* start Dataset extract *

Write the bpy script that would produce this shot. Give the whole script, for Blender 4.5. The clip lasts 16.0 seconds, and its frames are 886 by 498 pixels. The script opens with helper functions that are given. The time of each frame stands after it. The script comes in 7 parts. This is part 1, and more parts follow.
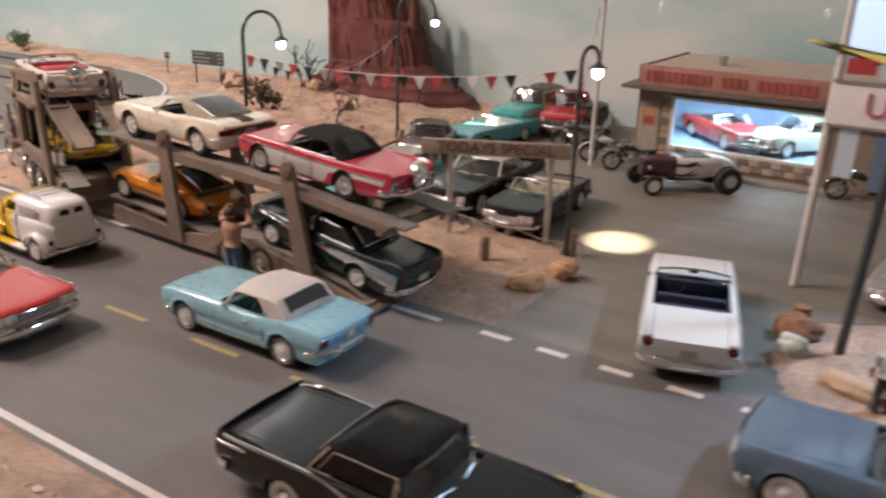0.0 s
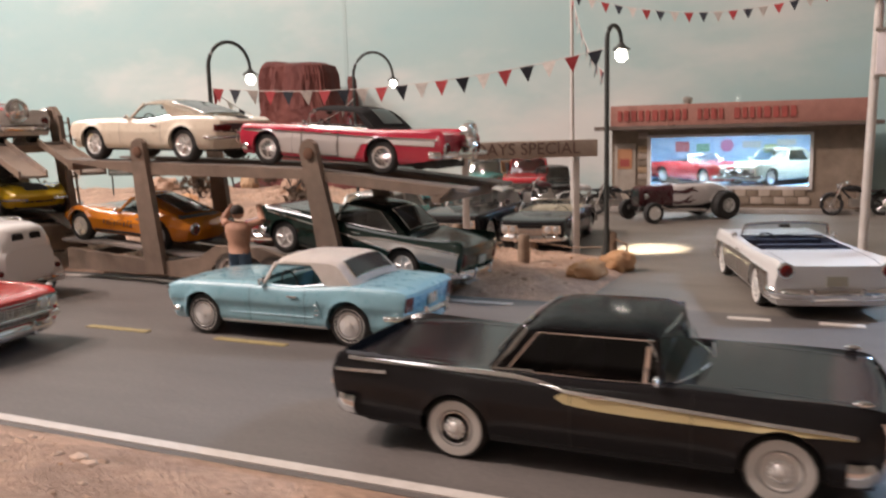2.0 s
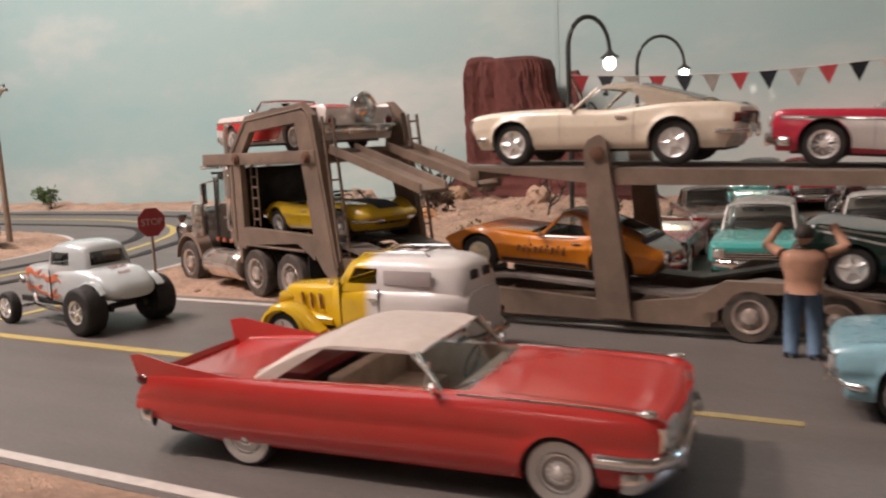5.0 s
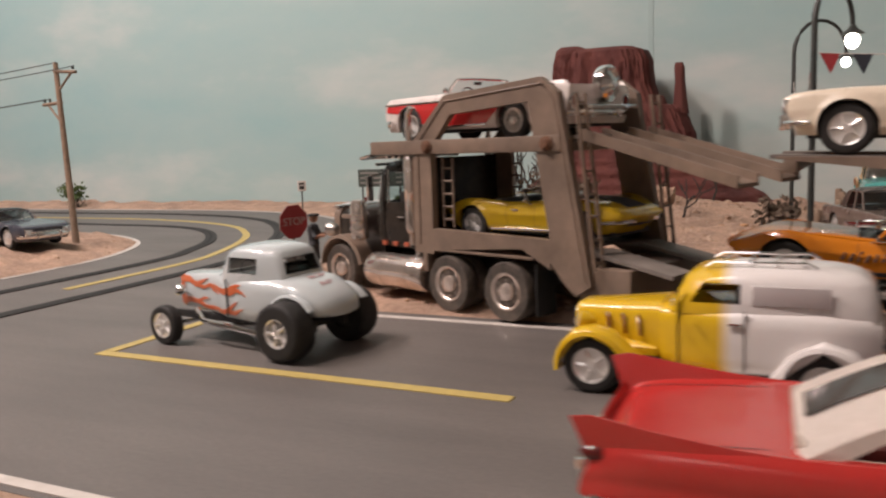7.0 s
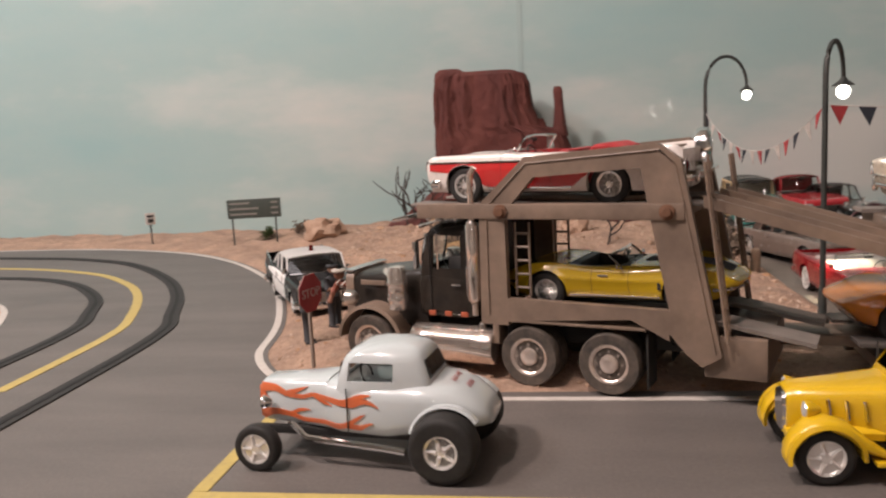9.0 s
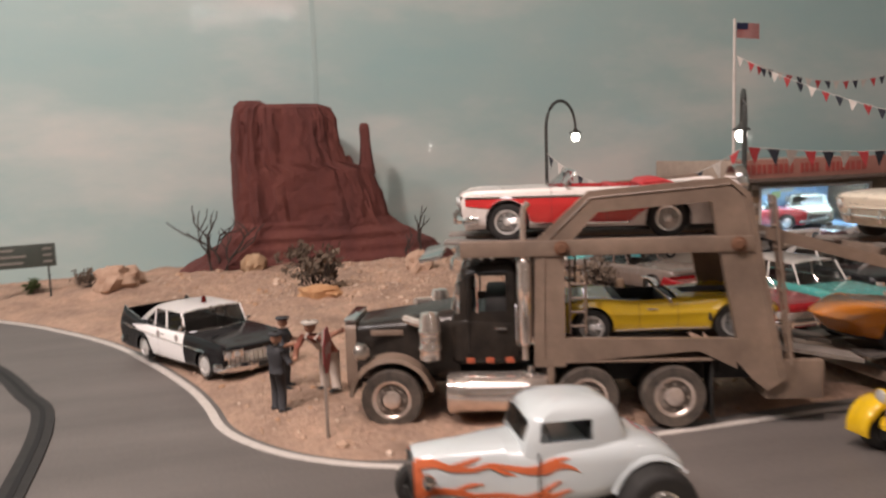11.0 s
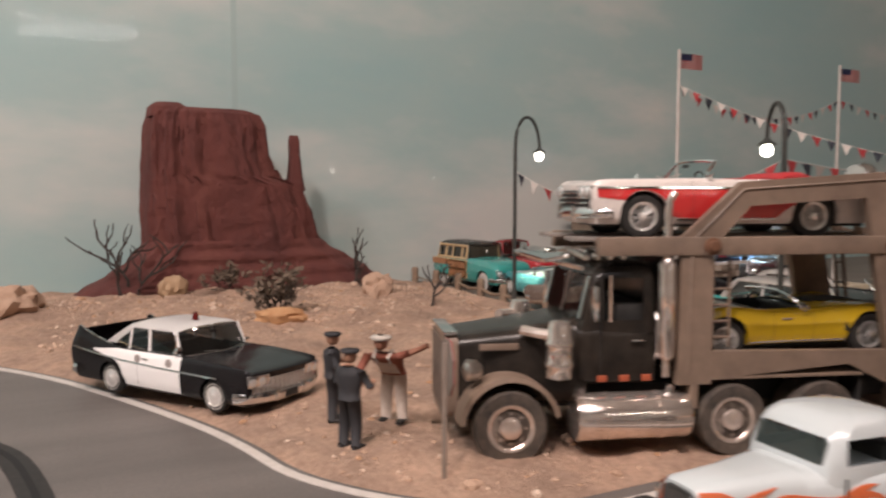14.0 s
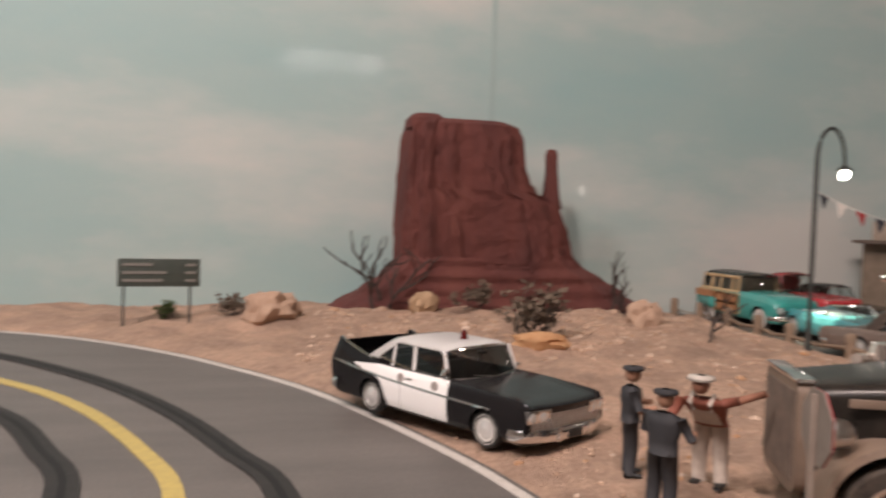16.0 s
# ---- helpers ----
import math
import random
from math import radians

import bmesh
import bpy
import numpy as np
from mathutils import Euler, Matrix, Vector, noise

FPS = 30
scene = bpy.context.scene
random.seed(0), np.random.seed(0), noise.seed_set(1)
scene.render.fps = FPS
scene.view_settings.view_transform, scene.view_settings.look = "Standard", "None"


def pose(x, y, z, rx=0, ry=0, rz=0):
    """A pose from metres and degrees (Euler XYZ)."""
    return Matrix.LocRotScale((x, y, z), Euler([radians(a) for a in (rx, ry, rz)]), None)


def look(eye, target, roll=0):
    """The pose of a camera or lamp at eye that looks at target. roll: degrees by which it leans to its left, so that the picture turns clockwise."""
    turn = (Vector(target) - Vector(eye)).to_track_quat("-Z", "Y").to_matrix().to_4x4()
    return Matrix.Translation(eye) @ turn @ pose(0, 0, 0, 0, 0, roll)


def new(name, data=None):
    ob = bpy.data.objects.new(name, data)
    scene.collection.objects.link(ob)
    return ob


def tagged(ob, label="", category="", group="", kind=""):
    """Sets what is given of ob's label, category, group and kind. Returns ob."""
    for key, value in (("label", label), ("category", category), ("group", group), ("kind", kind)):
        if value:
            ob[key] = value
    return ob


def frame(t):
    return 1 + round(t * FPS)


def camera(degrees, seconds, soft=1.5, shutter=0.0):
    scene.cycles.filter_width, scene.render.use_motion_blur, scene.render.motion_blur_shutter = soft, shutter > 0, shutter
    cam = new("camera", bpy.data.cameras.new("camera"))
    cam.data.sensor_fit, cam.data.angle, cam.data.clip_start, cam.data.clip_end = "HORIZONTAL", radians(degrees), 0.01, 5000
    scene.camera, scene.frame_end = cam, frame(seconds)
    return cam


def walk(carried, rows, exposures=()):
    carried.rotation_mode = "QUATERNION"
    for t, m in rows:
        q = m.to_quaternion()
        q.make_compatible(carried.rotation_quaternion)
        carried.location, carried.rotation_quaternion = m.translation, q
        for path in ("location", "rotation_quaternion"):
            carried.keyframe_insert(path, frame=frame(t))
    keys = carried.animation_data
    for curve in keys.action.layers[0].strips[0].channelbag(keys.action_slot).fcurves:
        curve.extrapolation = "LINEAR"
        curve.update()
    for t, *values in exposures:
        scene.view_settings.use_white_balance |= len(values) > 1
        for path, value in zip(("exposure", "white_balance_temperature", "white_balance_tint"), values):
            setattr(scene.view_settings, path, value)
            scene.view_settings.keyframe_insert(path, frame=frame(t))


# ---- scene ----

* end Dataset extract *

* Stated task *
Give the number of lines in the data that contain "values", with no other words.

* Solution *
3